Tuesday, October 06, 2009

This Cracks Me Up

Wish I'd done this--oh, wait, I did. But from a "participant observer" standpoint. Amanda links to OK Cupid and this little experiment:

Ok, here’s the experiment.

We analyzed over 500,000 first contacts on our dating site, OkCupid. Our program looked at keywords and phrases, how they affected reply rates, and what trends were statistically significant. The result: a set of rules for what you should and shouldn’t say when introducing yourself online...

#1 – Be literate.

Netspeak, bad grammar, and bad spelling are huge turn-offs. Our negative correlation list is a fool’s lexicon: ur, u, wat, wont, and so on. These all make a terrible first impression. In fact, if you count hit (and we do!) the worst 6 words you can use in a first message are all stupid slang.


I essentially did a little gedankenexperiment on just this topic nineteen years ago in order to meet Mr. Aimai. I read and analyzed all the male and female personal ads in the local free newspaper and determined for myself that I thought the most sucessful ad to run would be the one that brought the most responses from people who were likely to like the kind of person you were. That would give you the widest field of choice and the best chance of finding someone who was prepared to be a good match. I was turned off by the typical ad that described no one, or described a person who was fixated on trivial details (car, hair, height). And I reasoned that anyone I'd be interested in would be too--that there would have to be something in the ad that reflected who they were for them to be intrigued enough to respond. The way to do that, I thought (and boy was I right) was not to choose anodyne descriptors that would be good for anyone, but to essentially figure out what kind of person I would like, that I thought would like a person like me, and describe that person. That way people reading the want ads would *see themselves* in my ad, feel safe responding, and would have a good chance of being a good match.

I wrote the ad in the hypothetical. I began "you are..." and then described myself and all the things I thought were pretty typical of me: education, argumentative, short, etc... I got 88 responses, dated 12, married one. Of the ones I dated all were connected to me in some way-had gone to my school, knew a family member, crossed paths with me or people I knew. Or were short. Or both.

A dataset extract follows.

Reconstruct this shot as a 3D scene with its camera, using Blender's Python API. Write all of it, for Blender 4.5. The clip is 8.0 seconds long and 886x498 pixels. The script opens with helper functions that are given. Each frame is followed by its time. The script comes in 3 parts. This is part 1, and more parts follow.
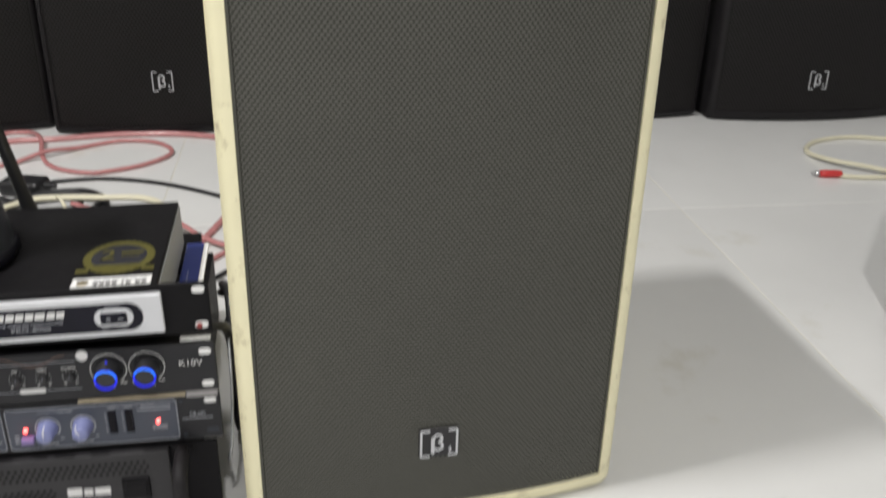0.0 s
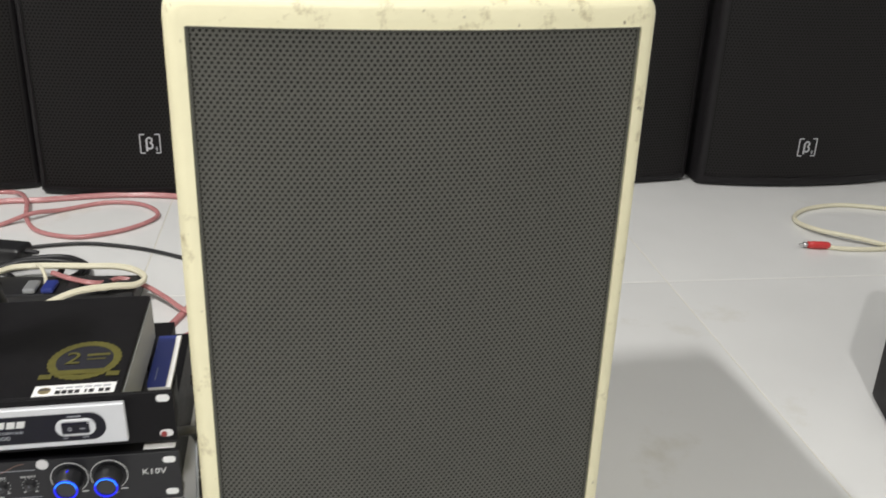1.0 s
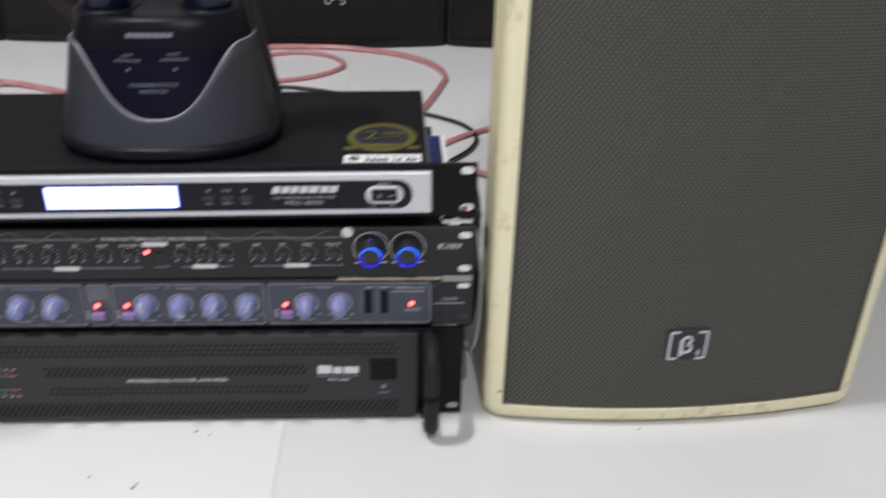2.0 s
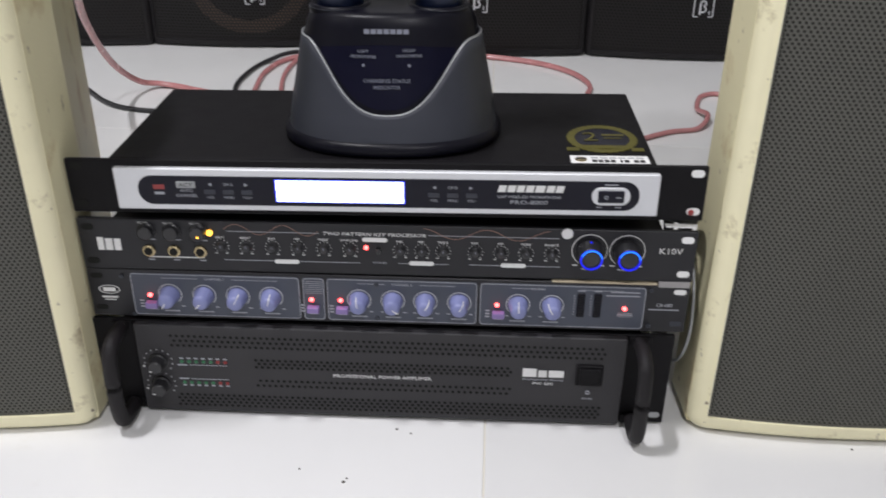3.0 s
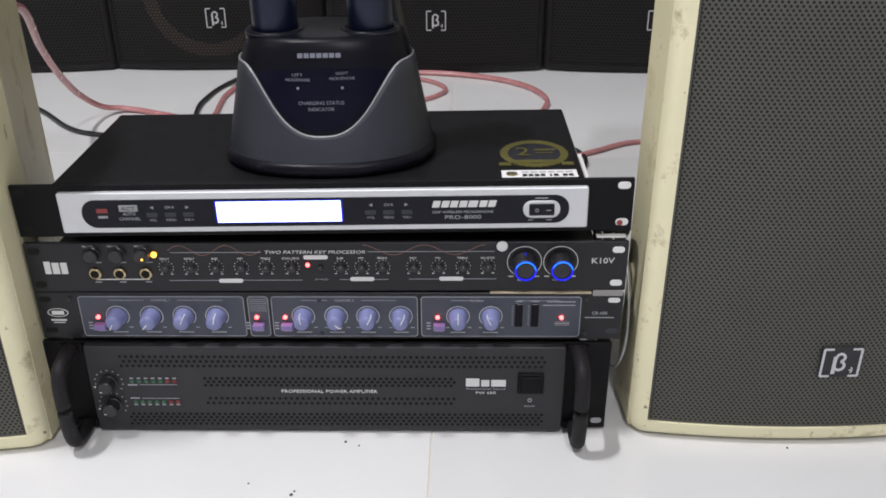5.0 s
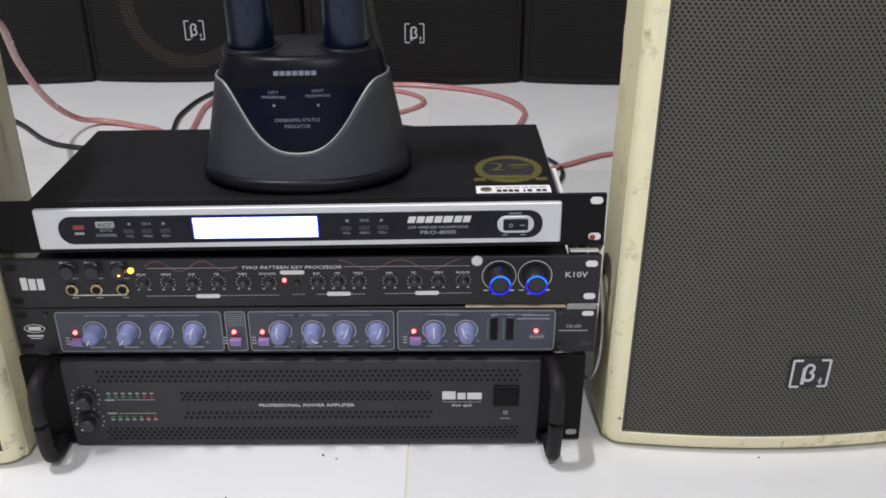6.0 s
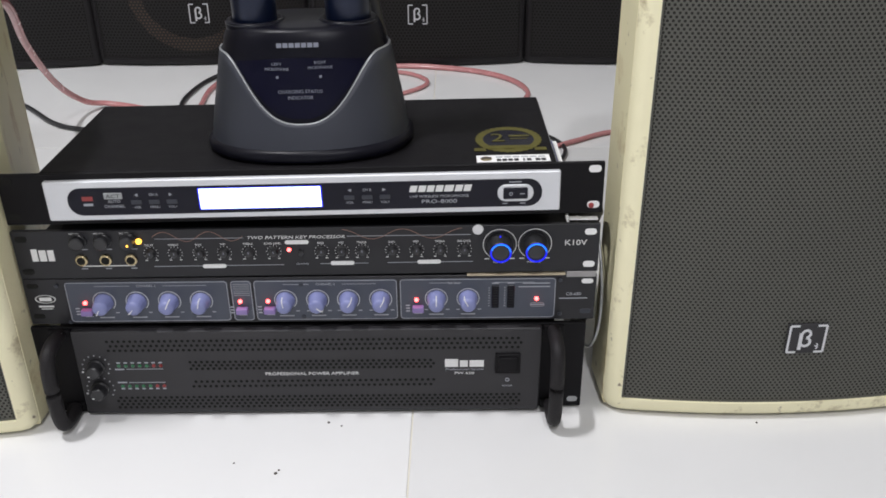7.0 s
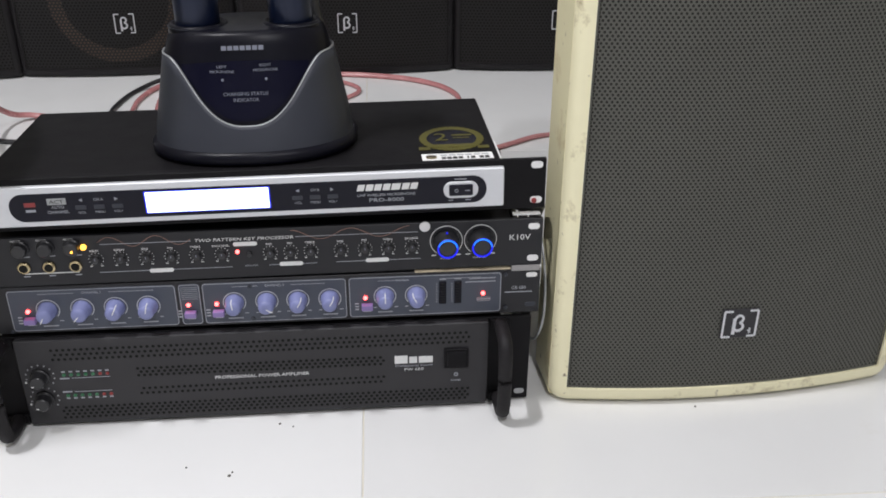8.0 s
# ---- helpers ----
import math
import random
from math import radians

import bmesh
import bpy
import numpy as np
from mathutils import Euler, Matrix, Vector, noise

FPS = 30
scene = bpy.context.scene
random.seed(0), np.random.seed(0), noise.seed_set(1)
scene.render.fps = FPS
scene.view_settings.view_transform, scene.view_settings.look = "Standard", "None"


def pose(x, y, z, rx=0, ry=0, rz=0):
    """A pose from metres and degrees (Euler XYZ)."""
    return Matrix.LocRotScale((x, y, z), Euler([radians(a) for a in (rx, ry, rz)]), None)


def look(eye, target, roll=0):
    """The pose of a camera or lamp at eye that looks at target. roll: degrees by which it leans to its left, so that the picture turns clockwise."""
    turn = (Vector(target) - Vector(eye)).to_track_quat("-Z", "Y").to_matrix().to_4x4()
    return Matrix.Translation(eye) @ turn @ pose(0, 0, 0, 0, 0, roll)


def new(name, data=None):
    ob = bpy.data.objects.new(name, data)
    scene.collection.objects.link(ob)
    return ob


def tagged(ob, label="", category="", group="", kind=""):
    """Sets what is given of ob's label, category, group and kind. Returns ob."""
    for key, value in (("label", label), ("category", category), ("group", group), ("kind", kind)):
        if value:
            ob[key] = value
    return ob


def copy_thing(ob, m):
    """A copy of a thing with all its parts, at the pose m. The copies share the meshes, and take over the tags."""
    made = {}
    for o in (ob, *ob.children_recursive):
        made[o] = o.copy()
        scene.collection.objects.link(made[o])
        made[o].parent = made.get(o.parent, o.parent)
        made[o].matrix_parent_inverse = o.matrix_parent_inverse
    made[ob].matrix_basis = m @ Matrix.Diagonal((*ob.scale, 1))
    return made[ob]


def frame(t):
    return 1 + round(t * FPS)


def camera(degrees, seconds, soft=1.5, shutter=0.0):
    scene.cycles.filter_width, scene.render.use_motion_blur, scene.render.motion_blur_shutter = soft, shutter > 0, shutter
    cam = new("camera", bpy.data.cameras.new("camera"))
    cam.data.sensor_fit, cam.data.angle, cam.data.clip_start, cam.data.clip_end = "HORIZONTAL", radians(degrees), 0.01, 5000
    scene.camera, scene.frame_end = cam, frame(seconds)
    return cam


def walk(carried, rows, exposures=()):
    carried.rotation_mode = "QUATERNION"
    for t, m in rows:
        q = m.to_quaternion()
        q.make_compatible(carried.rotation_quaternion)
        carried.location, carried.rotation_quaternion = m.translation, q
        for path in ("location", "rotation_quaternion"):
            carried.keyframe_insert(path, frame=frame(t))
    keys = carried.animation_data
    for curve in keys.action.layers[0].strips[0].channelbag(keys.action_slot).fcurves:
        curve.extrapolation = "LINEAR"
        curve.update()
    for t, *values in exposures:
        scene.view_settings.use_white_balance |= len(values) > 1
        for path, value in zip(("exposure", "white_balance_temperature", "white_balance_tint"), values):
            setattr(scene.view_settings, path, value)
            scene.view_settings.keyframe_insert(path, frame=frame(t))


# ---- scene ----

I thought at the time it would be a fascinating field to study. Now I wish I hadn't lost my notes on those 88 guys and what they said on the messages they left me. But it was more or less as the Cupid blog describes. My ad was extensive and it linked the respondent to a telephone message (this was twenty years ago! come on! we were still using those tin cans with string!) where they could listen to a short message and leave me a message. There were a certain number of just plain nutty guys out there who hadn't read or thought about the content of my message. One guy named "Juan" kept calling back, barking out instructions for me to call him. But others were, as it turns out, really good matches and I did end up meeting and dating them. The very first guy I dated, who sounded like a good match, turned out to be a drip and it didn't work out but a year later he called me for a date when I was already shacked up with Mr. Aimai and confessed sadly that he'd run my ad in reverse, for himself, and only two women had replied. The rate at which men respond to women's ads, as you might expect, is much higher than for women responding to men's ads but I was still surprised. It was a damned good ad.